--- COLLECTED DATA ---
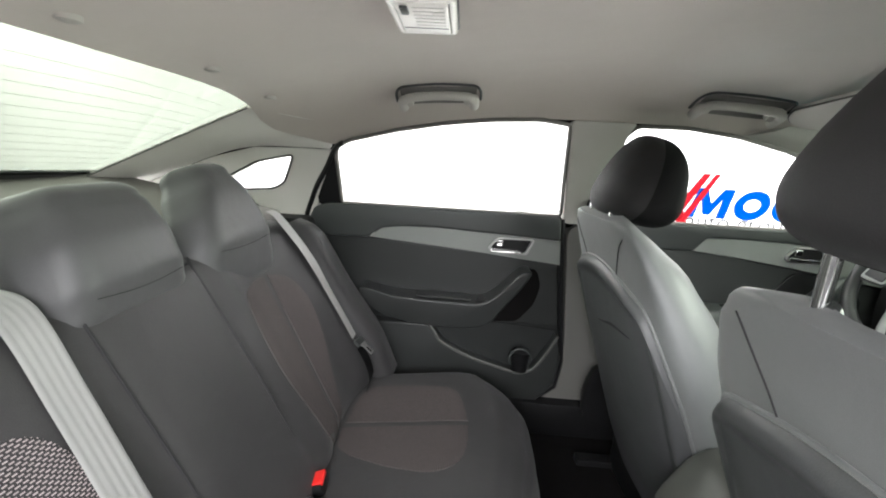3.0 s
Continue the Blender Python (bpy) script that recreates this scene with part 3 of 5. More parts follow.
single("label_tag", rbox((-0.389, -0.7598, 0.7325), (0.010, 0.002, 0.008), 0.0006, turned("Y", 40)), STEEL, (-0.389, -0.7598, 0.7325), "small silver sticker on the black door frame", "sticker")
bolt = thing("hinge_bolt", (0.386, -0.722, 0.665), "zinc bolt head on the black middle pillar", "bolt")
part("washer", tube([(0.393, -0.720, 0.672), (0.382, -0.7235, 0.672)], 0.0125, 16), SILVER, bolt)
part("bolt_head", tube([(0.382, -0.7235, 0.672), (0.373, -0.7265, 0.672)], 0.0080, 6), SILVER, bolt)

# outer skin behind and before the doorway, and the closed front door on the right
single("rear_quarter_right", thick(grid(lambda u, v: (-0.60 - 0.9 * u, -0.79 + 0.06 * u * u + 0.25 * max(0, v - 0.55) ** 1.2, 0.25 + 1.0 * v - 0.08 * u), 12, 12), Vector((0, 0.02, 0))), PAINT, (-1, -0.78, 0.25), "glossy black rear wing of the car", "car wing", kind="structure")
front_r = thing("front_door_right", (0.9, -0.75, 0.3), "closed black front door with a grey inner panel", "car door")
part("outer_skin", thick(grid(lambda u, v: (0.53 + 0.95 * u, -0.79 - 0.02 * math.sin(math.pi * v), 0.28 + 0.74 * v), 8, 10), Vector((0, 0.02, 0))), PAINT, front_r)
part("inner_panel", slab(rounded([(0.46, 0.36), (0.44, 1.03), (1.40, 1.04), (1.40, 0.36)], 0.03), on_right(0.0), 0.05, 0.01), PLASTIC, front_r)
FRONT_WIN = [(0.407, 1.060), (0.40, 1.20), (0.398, 1.285), (0.42, 1.312), (0.55, 1.314), (0.69, 1.300), (0.85, 1.268), (0.99, 1.225), (1.14, 1.156), (1.265, 1.043), (0.70, 1.04), (0.43, 1.038)]


def window_frame(outline, side, inset, width, depth):
    """A bar along a window's outline, on the leaning side plane."""
    pts = [side(inset)(u, v, 0) for u, v in outline]
    return tube(pts, width, 8, loop=True)


part("window_frame", window_frame(rounded(FRONT_WIN, 0.02), on_right, -0.004, 0.012, 0.02), BLACK, front_r)
part("pane", slab(FRONT_WIN, on_right(-0.014), 0.004), GLASS, front_r)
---
### DIRECTIVE
Skip every picture and return the lines above from the top through the one that contains "0.0080, 6), SILVER, bolt)".

### ANSWER FOR THE TASK
3.0 s
Continue the Blender Python (bpy) script that recreates this scene with part 3 of 5. More parts follow.
single("label_tag", rbox((-0.389, -0.7598, 0.7325), (0.010, 0.002, 0.008), 0.0006, turned("Y", 40)), STEEL, (-0.389, -0.7598, 0.7325), "small silver sticker on the black door frame", "sticker")
bolt = thing("hinge_bolt", (0.386, -0.722, 0.665), "zinc bolt head on the black middle pillar", "bolt")
part("washer", tube([(0.393, -0.720, 0.672), (0.382, -0.7235, 0.672)], 0.0125, 16), SILVER, bolt)
part("bolt_head", tube([(0.382, -0.7235, 0.672), (0.373, -0.7265, 0.672)], 0.0080, 6), SILVER, bolt)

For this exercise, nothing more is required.